Supplied data:
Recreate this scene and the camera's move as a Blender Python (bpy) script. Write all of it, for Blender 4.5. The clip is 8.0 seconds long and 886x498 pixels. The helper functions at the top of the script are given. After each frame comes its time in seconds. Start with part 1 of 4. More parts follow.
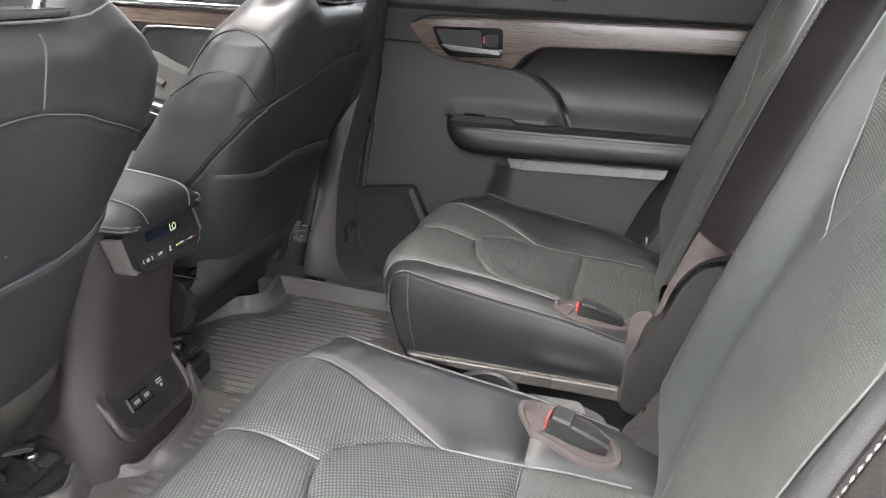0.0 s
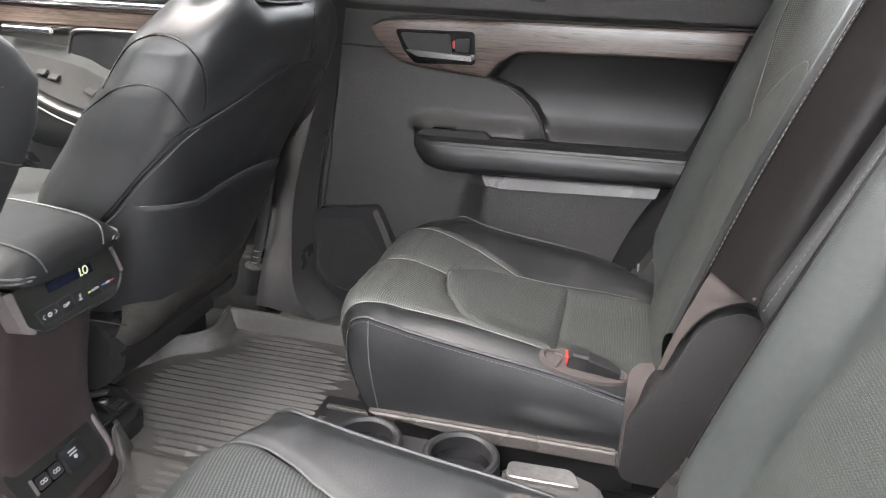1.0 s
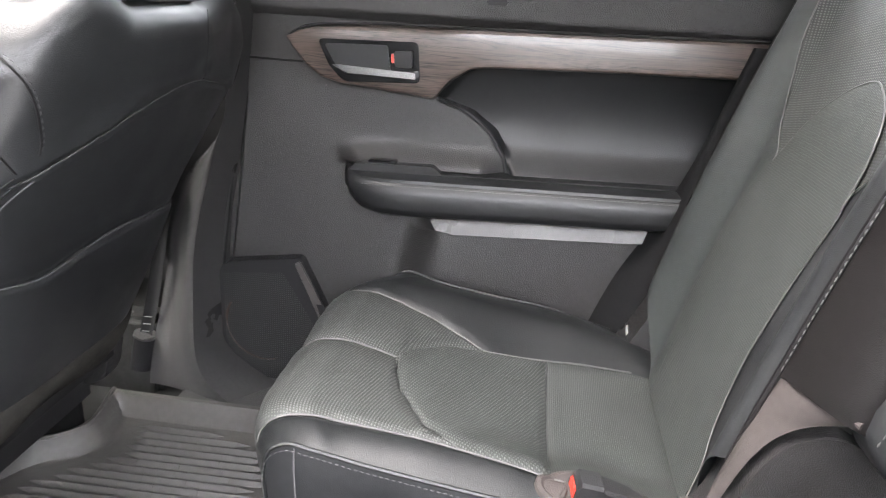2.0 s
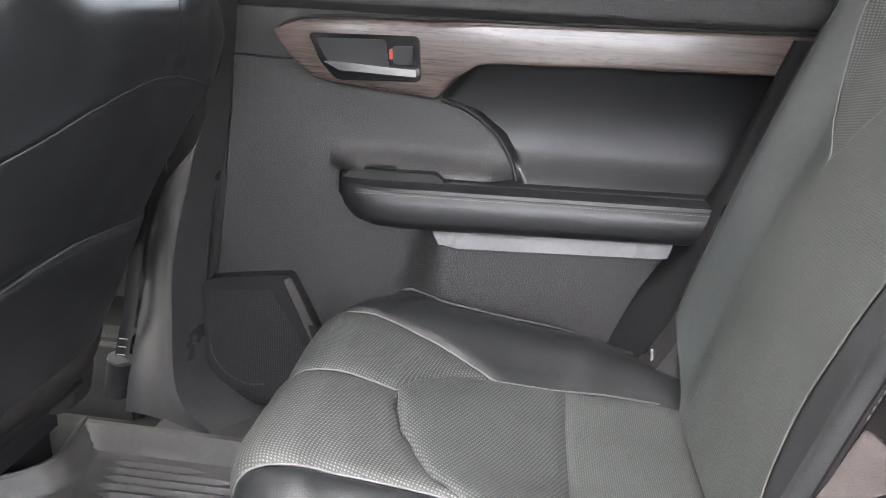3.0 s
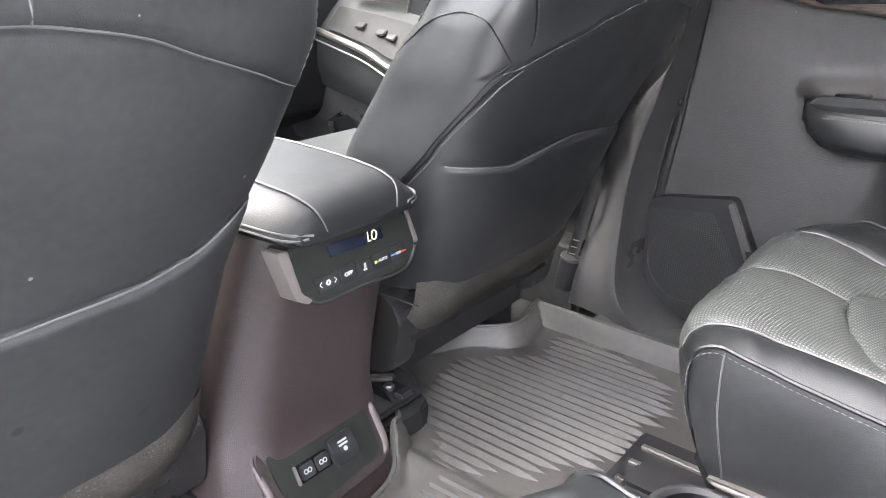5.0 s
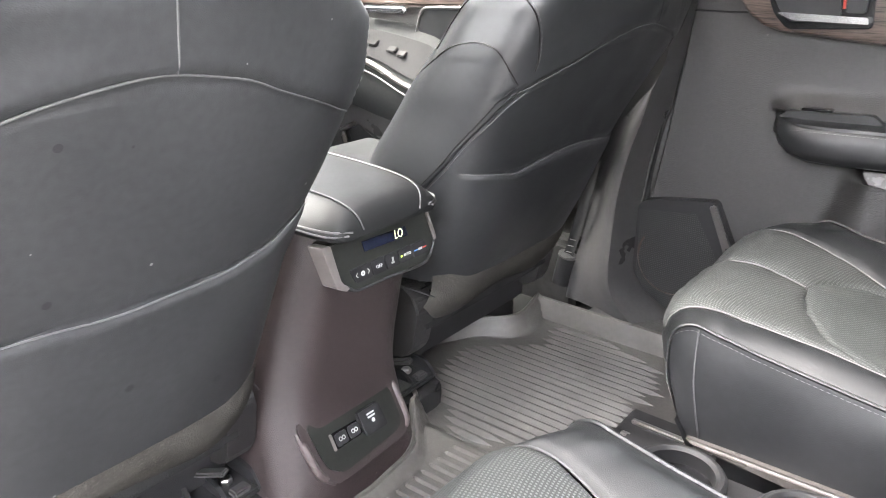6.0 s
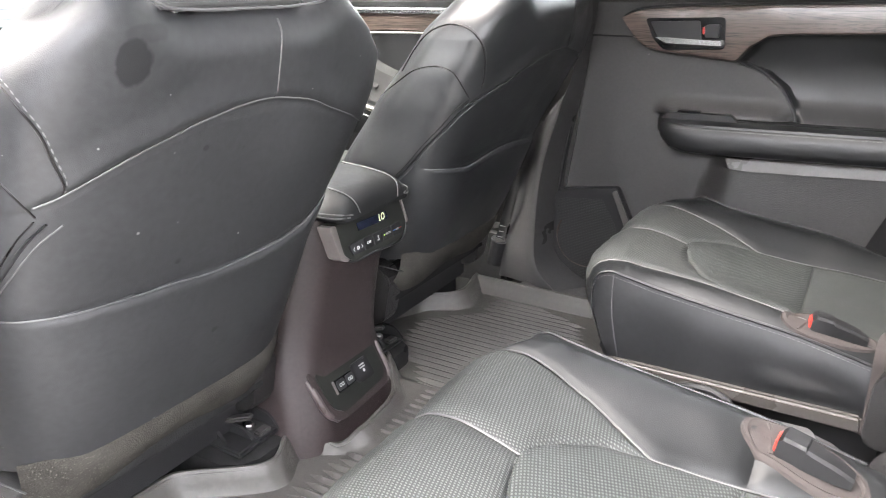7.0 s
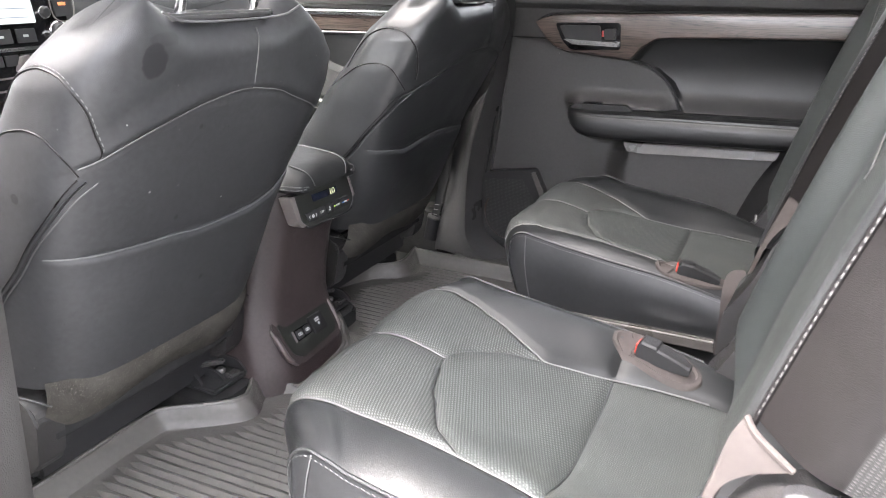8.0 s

Task brief:
Your copy of the data above should match it exactly, except that pictures are left out.

Solution below:
Recreate this scene and the camera's move as a Blender Python (bpy) script. Write all of it, for Blender 4.5. The clip is 8.0 seconds long and 886x498 pixels. The helper functions at the top of the script are given. After each frame comes its time in seconds. Start with part 1 of 4. More parts follow.
0.0 s
1.0 s
2.0 s
3.0 s
5.0 s
6.0 s
7.0 s
8.0 s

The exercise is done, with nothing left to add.